→ To do:
Quote exactly and only this range of lines in the data below: the line that holds "Continue the Blender" to the line that holds "0.02), CABIN, suv)", both included.

* Start Data lines *

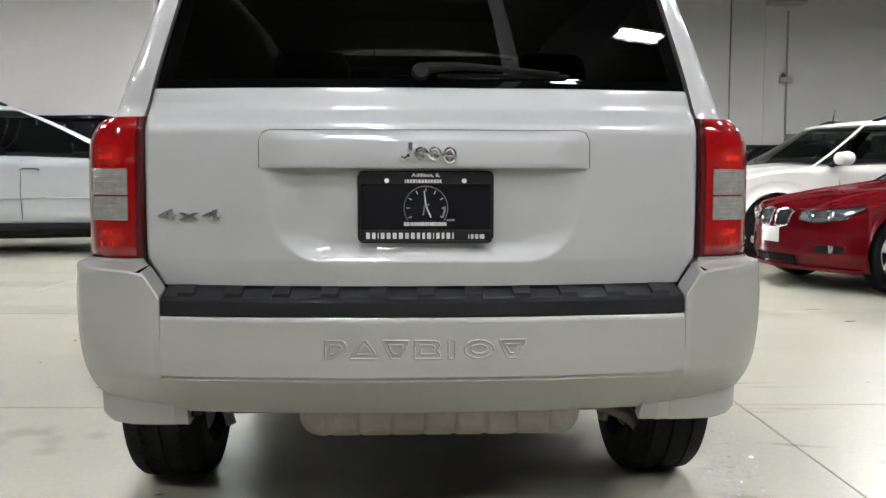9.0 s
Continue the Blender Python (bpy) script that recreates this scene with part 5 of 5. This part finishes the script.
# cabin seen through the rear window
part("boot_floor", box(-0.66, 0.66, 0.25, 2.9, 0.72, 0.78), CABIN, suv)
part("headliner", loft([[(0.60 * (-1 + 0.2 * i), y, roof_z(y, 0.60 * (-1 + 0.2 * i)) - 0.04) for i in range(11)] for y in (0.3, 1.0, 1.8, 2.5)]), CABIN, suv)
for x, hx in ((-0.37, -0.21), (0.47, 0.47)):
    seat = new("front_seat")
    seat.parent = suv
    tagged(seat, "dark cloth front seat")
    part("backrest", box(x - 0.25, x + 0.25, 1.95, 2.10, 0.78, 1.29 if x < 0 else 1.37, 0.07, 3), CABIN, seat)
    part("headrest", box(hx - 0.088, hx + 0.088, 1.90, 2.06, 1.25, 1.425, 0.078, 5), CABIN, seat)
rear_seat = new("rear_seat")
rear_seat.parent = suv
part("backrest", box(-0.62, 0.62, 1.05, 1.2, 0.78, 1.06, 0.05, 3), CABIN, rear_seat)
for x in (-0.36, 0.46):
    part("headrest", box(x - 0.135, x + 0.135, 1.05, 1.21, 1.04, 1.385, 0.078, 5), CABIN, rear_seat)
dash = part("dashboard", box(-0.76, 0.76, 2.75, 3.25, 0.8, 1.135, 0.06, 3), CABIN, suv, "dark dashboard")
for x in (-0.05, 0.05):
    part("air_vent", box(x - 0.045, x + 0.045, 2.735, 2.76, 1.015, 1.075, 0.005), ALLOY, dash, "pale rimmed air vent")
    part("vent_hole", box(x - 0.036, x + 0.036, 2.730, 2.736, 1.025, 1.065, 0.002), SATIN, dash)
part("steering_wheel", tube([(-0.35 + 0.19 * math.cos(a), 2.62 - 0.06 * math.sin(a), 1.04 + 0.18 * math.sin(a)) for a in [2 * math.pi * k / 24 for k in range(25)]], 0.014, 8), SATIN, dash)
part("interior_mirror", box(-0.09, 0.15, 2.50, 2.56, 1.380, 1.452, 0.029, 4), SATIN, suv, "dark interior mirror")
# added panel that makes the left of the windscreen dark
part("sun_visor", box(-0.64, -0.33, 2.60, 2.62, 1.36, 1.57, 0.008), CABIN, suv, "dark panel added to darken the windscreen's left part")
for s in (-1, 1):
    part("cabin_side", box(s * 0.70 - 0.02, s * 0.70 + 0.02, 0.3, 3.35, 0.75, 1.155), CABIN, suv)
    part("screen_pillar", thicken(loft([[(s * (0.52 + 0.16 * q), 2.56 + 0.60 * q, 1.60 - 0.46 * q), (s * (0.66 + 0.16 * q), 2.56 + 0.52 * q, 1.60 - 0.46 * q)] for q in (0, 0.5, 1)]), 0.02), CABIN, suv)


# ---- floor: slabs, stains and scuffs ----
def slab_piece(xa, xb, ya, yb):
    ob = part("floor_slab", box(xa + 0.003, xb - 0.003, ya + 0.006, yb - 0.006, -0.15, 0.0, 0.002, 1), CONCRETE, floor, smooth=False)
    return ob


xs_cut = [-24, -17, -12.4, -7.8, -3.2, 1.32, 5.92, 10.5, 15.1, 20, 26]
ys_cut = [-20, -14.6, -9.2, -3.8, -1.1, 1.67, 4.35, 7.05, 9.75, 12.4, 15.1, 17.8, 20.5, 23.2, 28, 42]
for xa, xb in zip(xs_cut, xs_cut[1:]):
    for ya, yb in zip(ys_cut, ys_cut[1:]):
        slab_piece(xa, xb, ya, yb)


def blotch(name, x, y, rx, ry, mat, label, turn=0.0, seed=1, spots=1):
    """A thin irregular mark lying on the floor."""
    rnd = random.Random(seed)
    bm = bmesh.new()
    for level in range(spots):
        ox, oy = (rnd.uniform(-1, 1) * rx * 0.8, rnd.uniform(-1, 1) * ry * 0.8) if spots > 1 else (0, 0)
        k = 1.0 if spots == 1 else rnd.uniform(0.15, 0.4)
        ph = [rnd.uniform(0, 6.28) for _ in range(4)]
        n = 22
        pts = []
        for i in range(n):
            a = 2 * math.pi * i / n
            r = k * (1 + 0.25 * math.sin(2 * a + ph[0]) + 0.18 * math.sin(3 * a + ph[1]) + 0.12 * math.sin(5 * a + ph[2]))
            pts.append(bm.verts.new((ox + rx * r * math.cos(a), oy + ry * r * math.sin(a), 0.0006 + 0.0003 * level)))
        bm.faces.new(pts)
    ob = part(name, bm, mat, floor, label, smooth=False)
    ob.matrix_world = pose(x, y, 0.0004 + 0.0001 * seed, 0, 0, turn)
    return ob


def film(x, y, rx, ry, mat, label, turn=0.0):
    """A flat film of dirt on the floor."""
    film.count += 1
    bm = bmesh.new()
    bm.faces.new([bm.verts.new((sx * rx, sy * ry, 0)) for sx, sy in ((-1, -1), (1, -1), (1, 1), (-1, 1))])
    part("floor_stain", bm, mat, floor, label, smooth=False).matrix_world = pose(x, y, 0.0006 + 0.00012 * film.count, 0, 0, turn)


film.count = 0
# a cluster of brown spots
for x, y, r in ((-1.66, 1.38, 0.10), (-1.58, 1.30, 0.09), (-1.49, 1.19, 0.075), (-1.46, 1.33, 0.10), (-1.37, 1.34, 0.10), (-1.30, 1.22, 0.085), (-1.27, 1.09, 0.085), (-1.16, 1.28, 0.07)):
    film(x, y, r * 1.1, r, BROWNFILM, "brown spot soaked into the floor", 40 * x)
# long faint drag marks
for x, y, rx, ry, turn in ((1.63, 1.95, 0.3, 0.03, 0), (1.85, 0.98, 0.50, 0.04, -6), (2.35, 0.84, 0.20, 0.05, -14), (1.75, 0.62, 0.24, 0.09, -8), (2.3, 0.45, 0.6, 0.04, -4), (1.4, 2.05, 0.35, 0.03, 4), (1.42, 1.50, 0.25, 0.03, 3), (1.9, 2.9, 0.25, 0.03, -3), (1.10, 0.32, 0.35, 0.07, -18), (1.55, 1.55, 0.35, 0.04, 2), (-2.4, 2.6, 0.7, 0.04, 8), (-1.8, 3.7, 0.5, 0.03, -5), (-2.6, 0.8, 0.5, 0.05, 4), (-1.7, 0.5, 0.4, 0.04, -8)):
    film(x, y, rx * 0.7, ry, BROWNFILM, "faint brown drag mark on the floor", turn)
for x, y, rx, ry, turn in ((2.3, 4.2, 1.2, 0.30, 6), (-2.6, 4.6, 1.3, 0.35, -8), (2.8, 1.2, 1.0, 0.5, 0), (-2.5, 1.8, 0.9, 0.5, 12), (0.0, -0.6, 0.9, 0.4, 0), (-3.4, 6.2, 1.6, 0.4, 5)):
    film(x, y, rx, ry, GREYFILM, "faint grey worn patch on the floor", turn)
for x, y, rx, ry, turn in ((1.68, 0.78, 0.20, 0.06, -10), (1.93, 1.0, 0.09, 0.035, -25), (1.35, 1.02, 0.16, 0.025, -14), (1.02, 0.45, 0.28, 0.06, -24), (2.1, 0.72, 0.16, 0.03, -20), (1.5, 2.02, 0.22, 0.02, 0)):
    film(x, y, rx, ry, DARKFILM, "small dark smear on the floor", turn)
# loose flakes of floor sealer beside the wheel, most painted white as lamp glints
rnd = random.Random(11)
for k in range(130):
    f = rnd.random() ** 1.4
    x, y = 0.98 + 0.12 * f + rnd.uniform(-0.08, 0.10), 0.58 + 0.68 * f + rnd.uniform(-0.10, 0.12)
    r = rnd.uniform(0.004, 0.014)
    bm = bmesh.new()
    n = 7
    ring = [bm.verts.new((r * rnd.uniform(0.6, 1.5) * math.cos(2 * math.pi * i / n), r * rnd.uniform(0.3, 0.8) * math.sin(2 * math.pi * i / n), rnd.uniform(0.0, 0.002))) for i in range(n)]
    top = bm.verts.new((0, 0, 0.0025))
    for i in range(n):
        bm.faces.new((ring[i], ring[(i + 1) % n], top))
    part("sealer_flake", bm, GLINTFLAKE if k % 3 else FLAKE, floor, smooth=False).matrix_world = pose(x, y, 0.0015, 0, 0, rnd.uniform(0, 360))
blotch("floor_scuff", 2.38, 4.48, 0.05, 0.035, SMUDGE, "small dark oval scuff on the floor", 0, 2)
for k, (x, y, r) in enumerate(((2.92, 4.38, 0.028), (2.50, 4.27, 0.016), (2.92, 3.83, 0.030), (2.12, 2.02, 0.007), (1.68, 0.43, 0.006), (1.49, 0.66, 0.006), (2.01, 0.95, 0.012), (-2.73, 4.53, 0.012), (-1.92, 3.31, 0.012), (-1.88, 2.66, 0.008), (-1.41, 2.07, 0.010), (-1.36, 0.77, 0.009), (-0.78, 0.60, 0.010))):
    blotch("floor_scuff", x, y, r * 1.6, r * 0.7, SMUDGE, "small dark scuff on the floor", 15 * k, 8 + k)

* End Data lines *

→ Result of the exercise:
Continue the Blender Python (bpy) script that recreates this scene with part 5 of 5. This part finishes the script.
# cabin seen through the rear window
part("boot_floor", box(-0.66, 0.66, 0.25, 2.9, 0.72, 0.78), CABIN, suv)
part("headliner", loft([[(0.60 * (-1 + 0.2 * i), y, roof_z(y, 0.60 * (-1 + 0.2 * i)) - 0.04) for i in range(11)] for y in (0.3, 1.0, 1.8, 2.5)]), CABIN, suv)
for x, hx in ((-0.37, -0.21), (0.47, 0.47)):
    seat = new("front_seat")
    seat.parent = suv
    tagged(seat, "dark cloth front seat")
    part("backrest", box(x - 0.25, x + 0.25, 1.95, 2.10, 0.78, 1.29 if x < 0 else 1.37, 0.07, 3), CABIN, seat)
    part("headrest", box(hx - 0.088, hx + 0.088, 1.90, 2.06, 1.25, 1.425, 0.078, 5), CABIN, seat)
rear_seat = new("rear_seat")
rear_seat.parent = suv
part("backrest", box(-0.62, 0.62, 1.05, 1.2, 0.78, 1.06, 0.05, 3), CABIN, rear_seat)
for x in (-0.36, 0.46):
    part("headrest", box(x - 0.135, x + 0.135, 1.05, 1.21, 1.04, 1.385, 0.078, 5), CABIN, rear_seat)
dash = part("dashboard", box(-0.76, 0.76, 2.75, 3.25, 0.8, 1.135, 0.06, 3), CABIN, suv, "dark dashboard")
for x in (-0.05, 0.05):
    part("air_vent", box(x - 0.045, x + 0.045, 2.735, 2.76, 1.015, 1.075, 0.005), ALLOY, dash, "pale rimmed air vent")
    part("vent_hole", box(x - 0.036, x + 0.036, 2.730, 2.736, 1.025, 1.065, 0.002), SATIN, dash)
part("steering_wheel", tube([(-0.35 + 0.19 * math.cos(a), 2.62 - 0.06 * math.sin(a), 1.04 + 0.18 * math.sin(a)) for a in [2 * math.pi * k / 24 for k in range(25)]], 0.014, 8), SATIN, dash)
part("interior_mirror", box(-0.09, 0.15, 2.50, 2.56, 1.380, 1.452, 0.029, 4), SATIN, suv, "dark interior mirror")
# added panel that makes the left of the windscreen dark
part("sun_visor", box(-0.64, -0.33, 2.60, 2.62, 1.36, 1.57, 0.008), CABIN, suv, "dark panel added to darken the windscreen's left part")
for s in (-1, 1):
    part("cabin_side", box(s * 0.70 - 0.02, s * 0.70 + 0.02, 0.3, 3.35, 0.75, 1.155), CABIN, suv)
    part("screen_pillar", thicken(loft([[(s * (0.52 + 0.16 * q), 2.56 + 0.60 * q, 1.60 - 0.46 * q), (s * (0.66 + 0.16 * q), 2.56 + 0.52 * q, 1.60 - 0.46 * q)] for q in (0, 0.5, 1)]), 0.02), CABIN, suv)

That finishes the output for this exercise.